> Task directions: Report every line from the material that contains the word "Python".

> Provided entries:
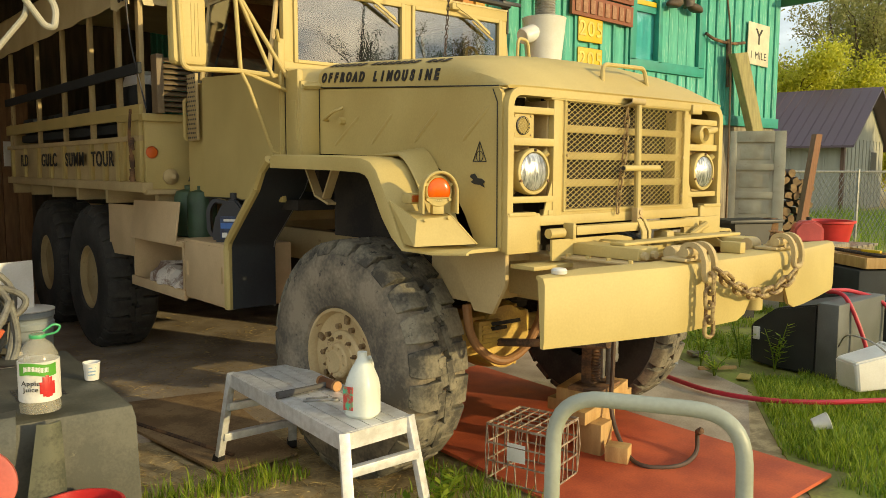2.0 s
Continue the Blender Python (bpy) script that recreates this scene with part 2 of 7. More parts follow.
def ring(bm, c, u, v, r, seg):
    return [bm.verts.new(Vector(c) + (u * math.cos(a) + v * math.sin(a)) * r) for a in (2 * math.pi * k / seg for k in range(seg))]


def skin(bm, rings, cap=True, closed=False, mi=0):
    n = len(rings[0])
    pairs = list(zip(rings, rings[1:])) + ([(rings[-1], rings[0])] if closed else [])
    for a, b in pairs:
        for k in range(n):
            f = bm.faces.new((a[k], a[(k + 1) % n], b[(k + 1) % n], b[k]))
            f.material_index = mi
    if cap and not closed:
        for r in (rings[0][::-1], rings[-1]):
            f = bm.faces.new(r)
            f.material_index = mi
    return bm


def tube(bm, pts, r, seg=8, closed=False, mi=0):
    """A round bar along points; r: a radius, or one for each point."""
    pts = [Vector(p) for p in pts]
    rs = list(r) if isinstance(r, (list, tuple)) else [r] * len(pts)
    n = len(pts)
    u = None
    rings = []
    for i, p in enumerate(pts):
        a = pts[(i - 1) % n] if (closed or i > 0) else p
        b = pts[(i + 1) % n] if (closed or i < n - 1) else p
        t = (b - a).normalized()
        if u is None:
            u = t.cross(Vector((0.31, 0.22, 0.92))).normalized()
        u = (u - t * u.dot(t)).normalized()
        rings.append(ring(bm, p, u, t.cross(u), rs[i], seg))
    return skin(bm, rings, True, closed, mi)


def bend(pts, rad=0.05, k=5):
    """Round the corners of a path."""
    pts = [Vector(p) for p in pts]
    out = [pts[0]]
    for a, b, c in zip(pts, pts[1:], pts[2:]):
        ra = min(rad, (a - b).length * 0.45, (c - b).length * 0.45)
        s, e = b + (a - b).normalized() * ra, b + (c - b).normalized() * ra
        for i in range(k + 1):
            t = i / k
            out.append(s * (1 - t) ** 2 + b * 2 * t * (1 - t) + e * t * t)
    return out + [pts[-1]]


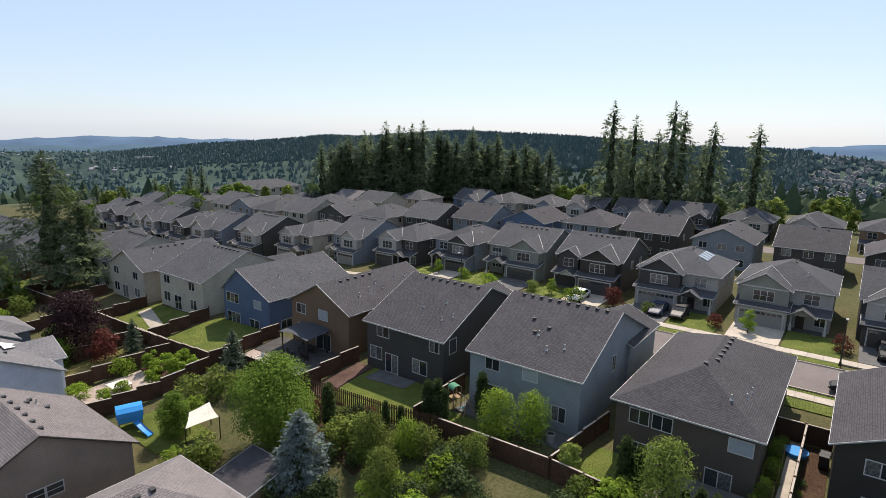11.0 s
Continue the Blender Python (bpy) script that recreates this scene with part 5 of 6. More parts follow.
def woods(name, mat, count, r0, r1, seed, label):
    """Low-sided trees in drifts over the valley floor and the ridge."""
    rng = np.random.default_rng(seed)
    verts, faces = [], []
    done = 0
    while done < count:
        on_ridge = r1 > 2000 and rng.random() < 0.45
        a = math.radians(rng.uniform(22, 86) if on_ridge else rng.uniform(-75, 150))
        r = ridge_start(math.degrees(a)) + rng.uniform(480, 1130) if on_ridge else r0 * ((r1 / r0) ** rng.random())
        x, y = r * math.sin(a), r * math.cos(a)
        deg = math.degrees(a)
        h = land(x, y)
        if (r < 420 and h > -16) if deg < 42 else (r < 330 and h > -6):
            continue
        drift = noise.noise(Vector((x / 150, y / 150, 3))) + 0.5 * noise.noise(Vector((x / 50, y / 50, 7)))
        ridge = 24 < deg < 84 and ridge_start(deg) + 230 < r < ridge_start(deg) + 1480
        if not ridge and drift < (-0.42 if deg < 80 else -0.2):
            continue
        pointed = rng.random() < (0.75 if ridge else 0.36)
        tall = rng.uniform(8, 17) * (1 if pointed else 0.68)
        low_tree(verts, faces, rng, x, y, h, tall, tall * (0.36 if pointed else 0.72) * (1 + r / 5000), pointed)
        done += 1
    tagged(new(name, mesh_of(name, verts, faces, [mat])), label, "woods", kind="stuff")


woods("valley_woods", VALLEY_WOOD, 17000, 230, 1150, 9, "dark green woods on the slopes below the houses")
woods("far_woods", FAR_WOOD, 46000, 1100, 4300, 10, "woods spread over the far valley and ridge, tinted blue with haze")


def far_suburbs():
    """Small pale houses with pitched roofs in the valley clearings."""
    rng = np.random.default_rng(12)
    sh = Shape()
    count = 0
    while count < 1900:
        town_side = count % 4 != 0
        near_town = count % 8 == 4
        deg = rng.uniform(79, 108) if town_side else rng.uniform(6, 46) if near_town else rng.uniform(-65, 36)
        a = math.radians(deg)
        r = 480 * (3.4 ** rng.random()) if town_side else 520 * (2.3 ** rng.random()) if near_town else 600 * (6.8 ** rng.random())
        x, y = r * math.sin(a), r * math.cos(a)
        if not town_side and not near_town and noise.noise(Vector((x / 380, y / 380, 21))) < 0.26:
            continue
        z = land(x, y)
        big = not town_side and rng.random() < 0.06 and r > 1500
        w, d, h = (rng.uniform(40, 90), rng.uniform(20, 40), rng.uniform(7, 10)) if big else (rng.uniform(9, 14), rng.uniform(8, 11), rng.uniform(4.5, 6))
        sh.box(x - w / 2, x + w / 2, y - d / 2, y + d / 2, z - 2, z + h)
        if not big:
            t = z + h + 2.6
            sh.poly([(x - w / 2 - 0.5, y - d / 2 - 0.5, z + h), (x + w / 2 + 0.5, y - d / 2 - 0.5, z + h), (x + w / 2, y, t), (x - w / 2, y, t)], 1)
            sh.poly([(x + w / 2 + 0.5, y + d / 2 + 0.5, z + h), (x - w / 2 - 0.5, y + d / 2 + 0.5, z + h), (x - w / 2, y, t), (x + w / 2, y, t)], 1)
        count += 1
    tagged(new("far_suburbs", sh.mesh("far_suburbs", [FAR_WALL, FAR_ROOF])), "pale specks of houses and halls in the valley", "houses", kind="stuff")


far_suburbs()


# long apartment blocks past the far rows
def apartments(x, y, w, d, z, turn_label):
    m = wing(x, x + w, y, y + d, z, z + 8.4, "hip", 0.4)
    m2 = wing(x + w * 0.3, x + w * 0.5, y - 2.4, y + d * 0.5, z, z + 8.2, "hip", 0.45)
    top, c = house(turn_label, [m, m2], STONE, SHINGLE_SLATE, TRIM, "apartment blocks")
    for j in range(3):
        for k in range(int(w / 4.2)):
            add_window(top, c, "-y", x + 2.4 + 4.2 * k, y, z + 1.5 + 2.8 * j, 1.8, 1.4, 2)
        for k in range(int(d / 4)):
            add_window(top, c, "-x", x, y + 2.0 + 4.0 * k, z + 1.5 + 2.8 * j, 1.6, 1.4, 2)


apartments(128, 200, 34, 14, -4.6, "long pale three-storey apartment block with grey roof")
apartments(166, 176, 22, 13, -3.6, "pale three-storey apartment block between the firs")

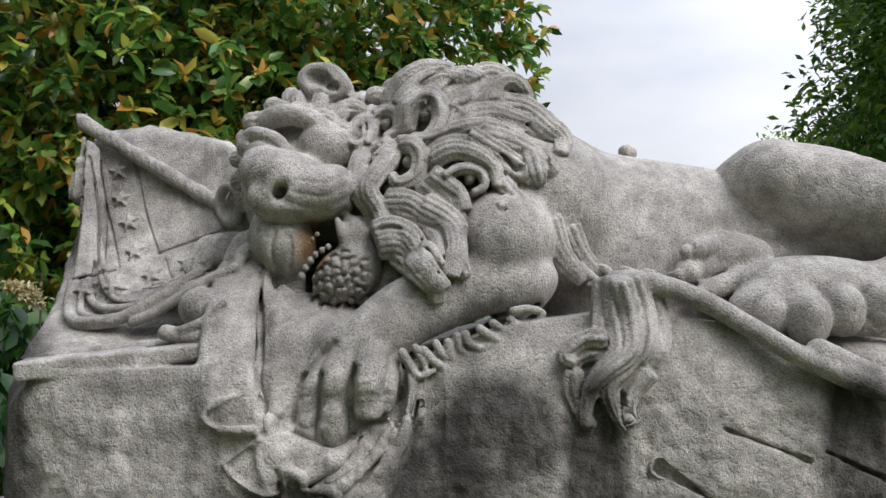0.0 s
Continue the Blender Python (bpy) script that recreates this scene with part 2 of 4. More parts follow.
class Clay:
    """A body of stone on a grid of signed distances: forms are added, cut and scored, then the surface is taken off as a mesh."""

    def __init__(self, lo, hi, step):
        self.lo, self.step = np.array(lo), step
        self.n = np.ceil((np.array(hi) - self.lo) / step).astype(int) + 1
        self.d = np.full(self.n, 1.0, np.float32)

    def window(self, lo, hi):
        a = np.clip(np.floor((np.array(lo) - self.lo) / self.step).astype(int), 0, self.n - 1)
        b = np.clip(np.ceil((np.array(hi) - self.lo) / self.step).astype(int) + 1, a + 1, self.n)
        ax = [(self.lo[i] + self.step * np.arange(a[i], b[i])).astype(np.float32) for i in range(3)]
        return tuple(slice(*s) for s in zip(a, b)), ax[0][:, None, None], ax[1][None, :, None], ax[2][None, None, :]

    def join(self, win, d, k):
        a = self.d[win]
        h = np.maximum(k - np.abs(a - d), 0) / k
        self.d[win] = np.minimum(a, d) - h * h * k / 4

    def take(self, win, d, k):
        a = self.d[win]
        h = np.maximum(k - np.abs(a + d), 0) / k
        self.d[win] = np.maximum(a, -d) + h * h * k / 4

    def blob_field(self, c, r, turn, pad):
        m = Euler([radians(a) for a in turn]).to_matrix()
        big = max(r) + pad
        win, x, y, z = self.window(np.array(c) - big, np.array(c) + big)
        x, y, z = x - c[0], y - c[1], z - c[2]
        q = [m[0][i] * x + m[1][i] * y + m[2][i] * z for i in range(3)]
        a = np.sqrt(sum((q[i] / r[i]) ** 2 for i in range(3)))
        b = np.sqrt(sum((q[i] / r[i] ** 2) ** 2 for i in range(3))) + 1e-6
        return win, a * (a - 1) / b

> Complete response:
Continue the Blender Python (bpy) script that recreates this scene with part 2 of 7. More parts follow.
Continue the Blender Python (bpy) script that recreates this scene with part 5 of 6. More parts follow.
Continue the Blender Python (bpy) script that recreates this scene with part 2 of 4. More parts follow.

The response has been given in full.